◆ What you need to do ◆
Word for word, quote all of the material, omitting the pictures.

◆ Recorded information ◆
Start

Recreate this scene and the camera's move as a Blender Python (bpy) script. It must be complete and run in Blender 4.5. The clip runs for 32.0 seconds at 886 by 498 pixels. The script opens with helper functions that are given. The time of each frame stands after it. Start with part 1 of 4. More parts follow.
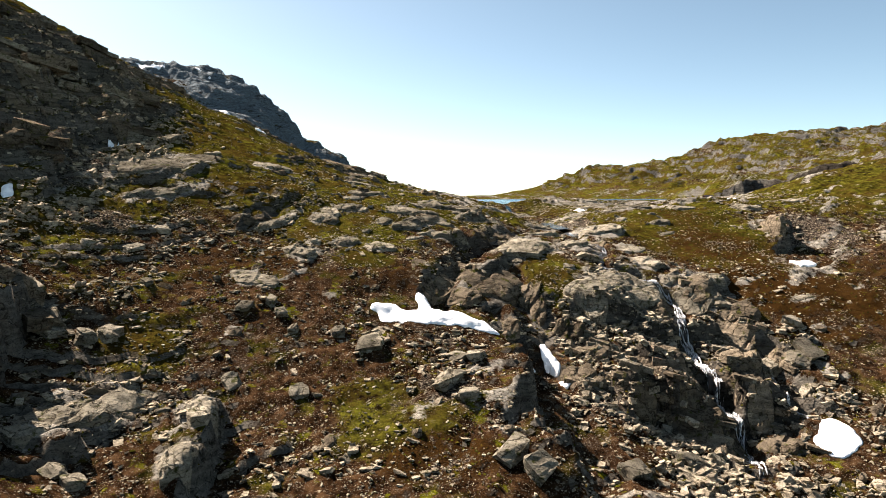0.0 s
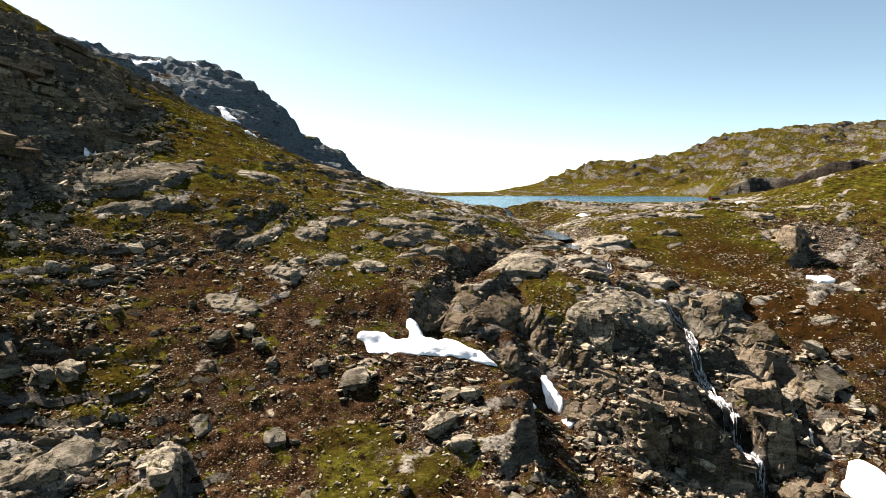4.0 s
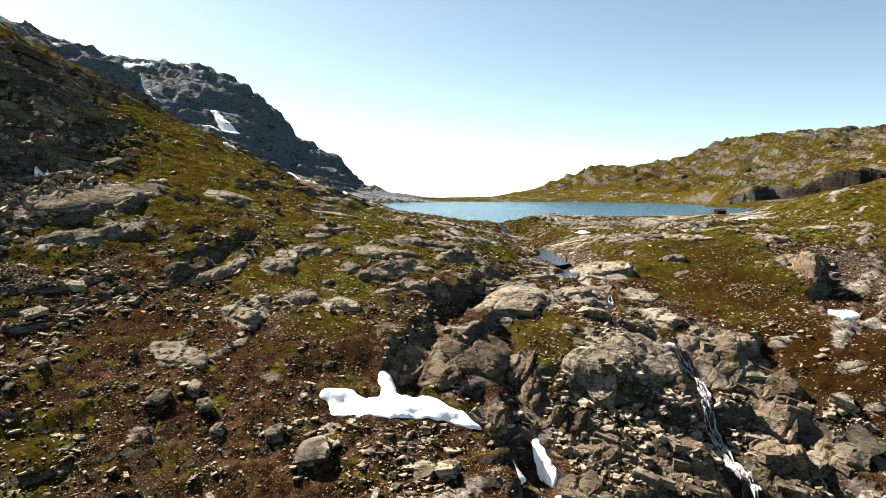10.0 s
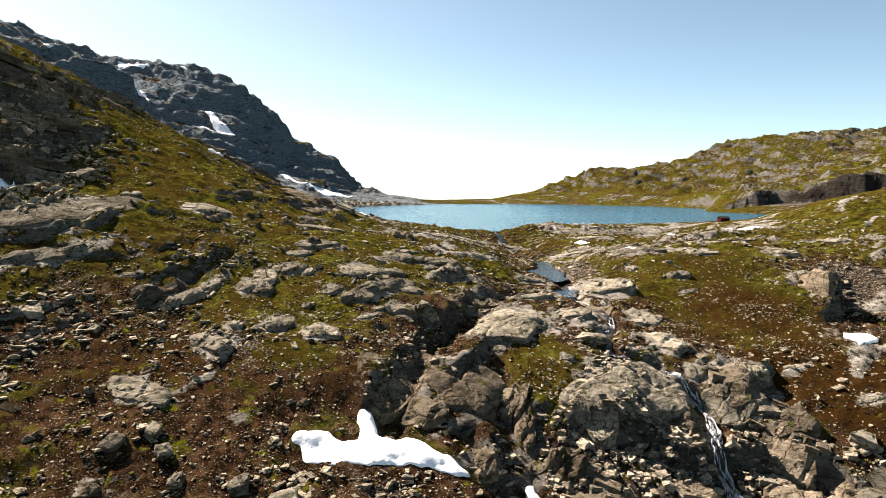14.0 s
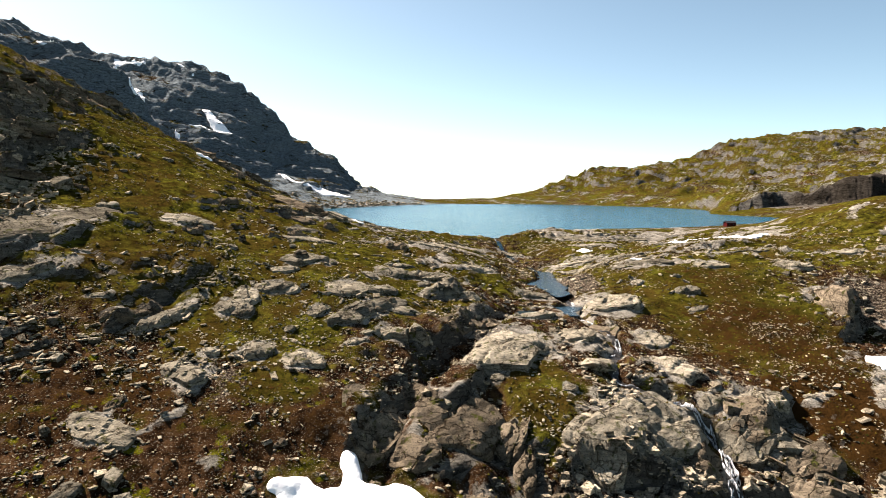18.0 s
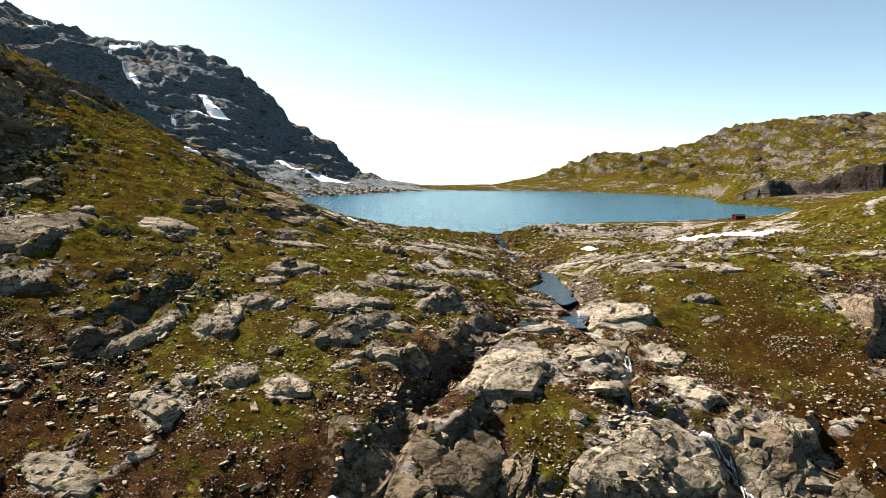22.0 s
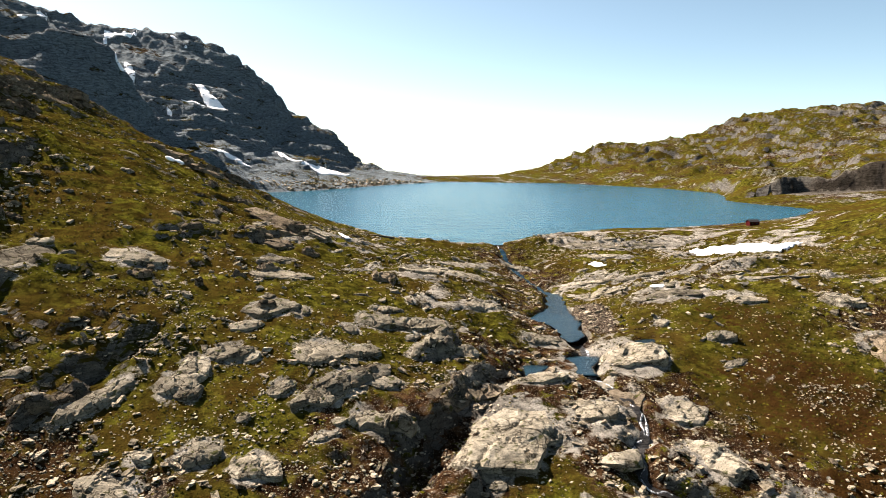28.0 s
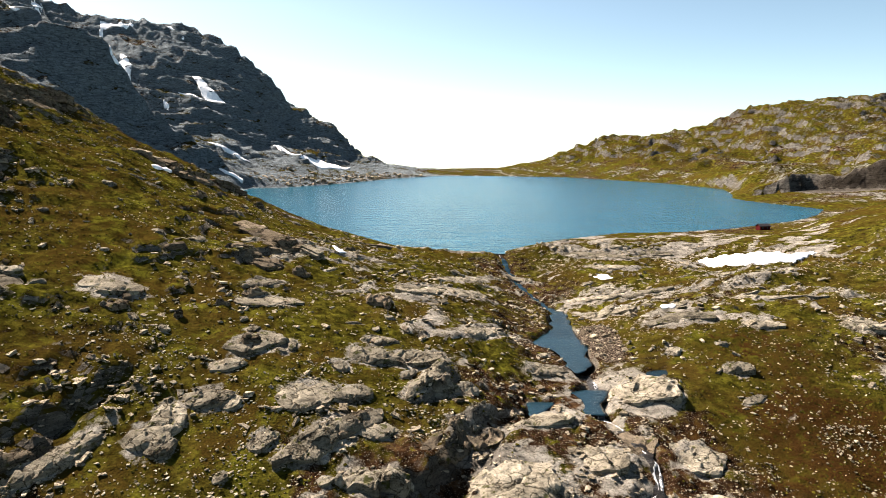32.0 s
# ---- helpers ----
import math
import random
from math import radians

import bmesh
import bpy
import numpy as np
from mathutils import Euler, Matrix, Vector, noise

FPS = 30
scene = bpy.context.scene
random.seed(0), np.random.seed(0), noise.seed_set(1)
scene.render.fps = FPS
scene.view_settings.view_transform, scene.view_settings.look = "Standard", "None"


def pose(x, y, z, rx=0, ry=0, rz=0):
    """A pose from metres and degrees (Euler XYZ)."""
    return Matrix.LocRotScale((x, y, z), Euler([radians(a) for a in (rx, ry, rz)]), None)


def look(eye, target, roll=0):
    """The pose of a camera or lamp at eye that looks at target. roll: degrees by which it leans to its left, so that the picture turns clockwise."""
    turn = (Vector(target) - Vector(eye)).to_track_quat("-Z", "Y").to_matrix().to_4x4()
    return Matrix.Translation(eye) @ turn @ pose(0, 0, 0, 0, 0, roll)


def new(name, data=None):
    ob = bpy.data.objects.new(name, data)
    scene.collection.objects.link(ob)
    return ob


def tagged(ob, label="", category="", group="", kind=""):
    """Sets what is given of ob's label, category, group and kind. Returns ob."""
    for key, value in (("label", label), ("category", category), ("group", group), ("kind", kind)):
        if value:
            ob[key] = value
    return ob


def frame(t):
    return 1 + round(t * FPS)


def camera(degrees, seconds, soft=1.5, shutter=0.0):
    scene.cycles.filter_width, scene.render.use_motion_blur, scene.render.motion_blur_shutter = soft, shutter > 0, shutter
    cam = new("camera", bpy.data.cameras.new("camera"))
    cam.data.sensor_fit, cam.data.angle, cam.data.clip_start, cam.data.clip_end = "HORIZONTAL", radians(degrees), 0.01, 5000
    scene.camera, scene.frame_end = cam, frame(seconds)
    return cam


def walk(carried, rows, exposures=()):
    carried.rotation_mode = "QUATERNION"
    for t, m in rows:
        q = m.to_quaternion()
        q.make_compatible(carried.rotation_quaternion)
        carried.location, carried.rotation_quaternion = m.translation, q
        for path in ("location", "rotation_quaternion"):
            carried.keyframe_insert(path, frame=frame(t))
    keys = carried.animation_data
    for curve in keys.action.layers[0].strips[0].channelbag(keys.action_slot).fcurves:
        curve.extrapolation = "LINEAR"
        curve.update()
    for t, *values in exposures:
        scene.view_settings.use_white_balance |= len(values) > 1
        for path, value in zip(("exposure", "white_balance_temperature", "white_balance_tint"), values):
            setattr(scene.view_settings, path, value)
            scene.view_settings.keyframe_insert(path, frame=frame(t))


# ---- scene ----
# ---- camera: seconds, x, y, z, then yaw to the left, pitch up and roll in degrees ----
FLIGHT = (
    (0, 0.00, 0.00, 2.60, -0.309, -4.510, -0.415),
    (1, 0.29, 2.04, 3.56, -0.257, -4.887, -0.465),
    (2, 0.61, 4.31, 4.60, -0.210, -5.097, -0.493),
    (3, 0.96, 6.34, 5.48, -0.173, -5.103, -0.528),
    (6, 2.37, 13.00, 7.93, -0.141, -5.060, -0.524),
    (7, 2.89, 15.13, 8.61, -0.135, -5.037, -0.514),
    (8, 3.41, 17.34, 9.31, -0.133, -5.018, -0.488),
    (9, 3.92, 19.28, 10.00, -0.119, -5.009, -0.506),
    (10, 4.48, 21.39, 10.66, -0.126, -4.986, -0.443),
    (11, 4.93, 23.27, 11.26, -0.123, -4.952, -0.407),
    (12, 5.41, 25.37, 11.93, -0.141, -4.972, -0.387),
    (13, 5.81, 27.24, 12.57, -0.155, -4.972, -0.380),
    (14, 6.18, 29.19, 13.24, -0.161, -4.997, -0.382),
    (17, 6.95, 34.69, 14.96, -0.135, -5.108, -0.318),
    (18, 7.14, 36.64, 15.73, -0.130, -5.244, -0.284),
    (19, 7.31, 38.67, 16.48, -0.100, -5.575, -0.307),
    (20, 7.50, 40.67, 17.23, -0.054, -5.977, -0.310),
    (21, 7.62, 42.48, 18.05, -0.042, -6.313, -0.291),
    (22, 7.77, 44.56, 19.07, -0.004, -6.714, -0.318),
    (23, 7.96, 46.49, 20.07, 0.041, -6.981, -0.330),
    (24, 8.14, 48.52, 21.10, 0.088, -7.238, -0.328),
    (25, 8.32, 50.40, 22.22, 0.109, -7.439, -0.318),
    (28, 8.96, 56.09, 25.77, 0.253, -8.061, -0.268),
    (29, 9.14, 57.94, 26.98, 0.318, -8.277, -0.301),
    (30, 9.26, 59.94, 28.17, 0.348, -8.518, -0.291),
    (31, 9.39, 61.88, 29.27, 0.382, -8.747, -0.297),
    (32, 9.56, 64.00, 30.47, 0.415, -9.059, -0.274),
)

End

◆ Right answer ◆
Recreate this scene and the camera's move as a Blender Python (bpy) script. It must be complete and run in Blender 4.5. The clip runs for 32.0 seconds at 886 by 498 pixels. The script opens with helper functions that are given. The time of each frame stands after it. Start with part 1 of 4. More parts follow.
0.0 s
4.0 s
10.0 s
14.0 s
18.0 s
22.0 s
28.0 s
32.0 s
# ---- helpers ----
import math
import random
from math import radians

import bmesh
import bpy
import numpy as np
from mathutils import Euler, Matrix, Vector, noise

FPS = 30
scene = bpy.context.scene
random.seed(0), np.random.seed(0), noise.seed_set(1)
scene.render.fps = FPS
scene.view_settings.view_transform, scene.view_settings.look = "Standard", "None"


def pose(x, y, z, rx=0, ry=0, rz=0):
    """A pose from metres and degrees (Euler XYZ)."""
    return Matrix.LocRotScale((x, y, z), Euler([radians(a) for a in (rx, ry, rz)]), None)


def look(eye, target, roll=0):
    """The pose of a camera or lamp at eye that looks at target. roll: degrees by which it leans to its left, so that the picture turns clockwise."""
    turn = (Vector(target) - Vector(eye)).to_track_quat("-Z", "Y").to_matrix().to_4x4()
    return Matrix.Translation(eye) @ turn @ pose(0, 0, 0, 0, 0, roll)


def new(name, data=None):
    ob = bpy.data.objects.new(name, data)
    scene.collection.objects.link(ob)
    return ob


def tagged(ob, label="", category="", group="", kind=""):
    """Sets what is given of ob's label, category, group and kind. Returns ob."""
    for key, value in (("label", label), ("category", category), ("group", group), ("kind", kind)):
        if value:
            ob[key] = value
    return ob


def frame(t):
    return 1 + round(t * FPS)


def camera(degrees, seconds, soft=1.5, shutter=0.0):
    scene.cycles.filter_width, scene.render.use_motion_blur, scene.render.motion_blur_shutter = soft, shutter > 0, shutter
    cam = new("camera", bpy.data.cameras.new("camera"))
    cam.data.sensor_fit, cam.data.angle, cam.data.clip_start, cam.data.clip_end = "HORIZONTAL", radians(degrees), 0.01, 5000
    scene.camera, scene.frame_end = cam, frame(seconds)
    return cam


def walk(carried, rows, exposures=()):
    carried.rotation_mode = "QUATERNION"
    for t, m in rows:
        q = m.to_quaternion()
        q.make_compatible(carried.rotation_quaternion)
        carried.location, carried.rotation_quaternion = m.translation, q
        for path in ("location", "rotation_quaternion"):
            carried.keyframe_insert(path, frame=frame(t))
    keys = carried.animation_data
    for curve in keys.action.layers[0].strips[0].channelbag(keys.action_slot).fcurves:
        curve.extrapolation = "LINEAR"
        curve.update()
    for t, *values in exposures:
        scene.view_settings.use_white_balance |= len(values) > 1
        for path, value in zip(("exposure", "white_balance_temperature", "white_balance_tint"), values):
            setattr(scene.view_settings, path, value)
            scene.view_settings.keyframe_insert(path, frame=frame(t))


# ---- scene ----
# ---- camera: seconds, x, y, z, then yaw to the left, pitch up and roll in degrees ----
FLIGHT = (
    (0, 0.00, 0.00, 2.60, -0.309, -4.510, -0.415),
    (1, 0.29, 2.04, 3.56, -0.257, -4.887, -0.465),
    (2, 0.61, 4.31, 4.60, -0.210, -5.097, -0.493),
    (3, 0.96, 6.34, 5.48, -0.173, -5.103, -0.528),
    (6, 2.37, 13.00, 7.93, -0.141, -5.060, -0.524),
    (7, 2.89, 15.13, 8.61, -0.135, -5.037, -0.514),
    (8, 3.41, 17.34, 9.31, -0.133, -5.018, -0.488),
    (9, 3.92, 19.28, 10.00, -0.119, -5.009, -0.506),
    (10, 4.48, 21.39, 10.66, -0.126, -4.986, -0.443),
    (11, 4.93, 23.27, 11.26, -0.123, -4.952, -0.407),
    (12, 5.41, 25.37, 11.93, -0.141, -4.972, -0.387),
    (13, 5.81, 27.24, 12.57, -0.155, -4.972, -0.380),
    (14, 6.18, 29.19, 13.24, -0.161, -4.997, -0.382),
    (17, 6.95, 34.69, 14.96, -0.135, -5.108, -0.318),
    (18, 7.14, 36.64, 15.73, -0.130, -5.244, -0.284),
    (19, 7.31, 38.67, 16.48, -0.100, -5.575, -0.307),
    (20, 7.50, 40.67, 17.23, -0.054, -5.977, -0.310),
    (21, 7.62, 42.48, 18.05, -0.042, -6.313, -0.291),
    (22, 7.77, 44.56, 19.07, -0.004, -6.714, -0.318),
    (23, 7.96, 46.49, 20.07, 0.041, -6.981, -0.330),
    (24, 8.14, 48.52, 21.10, 0.088, -7.238, -0.328),
    (25, 8.32, 50.40, 22.22, 0.109, -7.439, -0.318),
    (28, 8.96, 56.09, 25.77, 0.253, -8.061, -0.268),
    (29, 9.14, 57.94, 26.98, 0.318, -8.277, -0.301),
    (30, 9.26, 59.94, 28.17, 0.348, -8.518, -0.291),
    (31, 9.39, 61.88, 29.27, 0.382, -8.747, -0.297),
    (32, 9.56, 64.00, 30.47, 0.415, -9.059, -0.274),
)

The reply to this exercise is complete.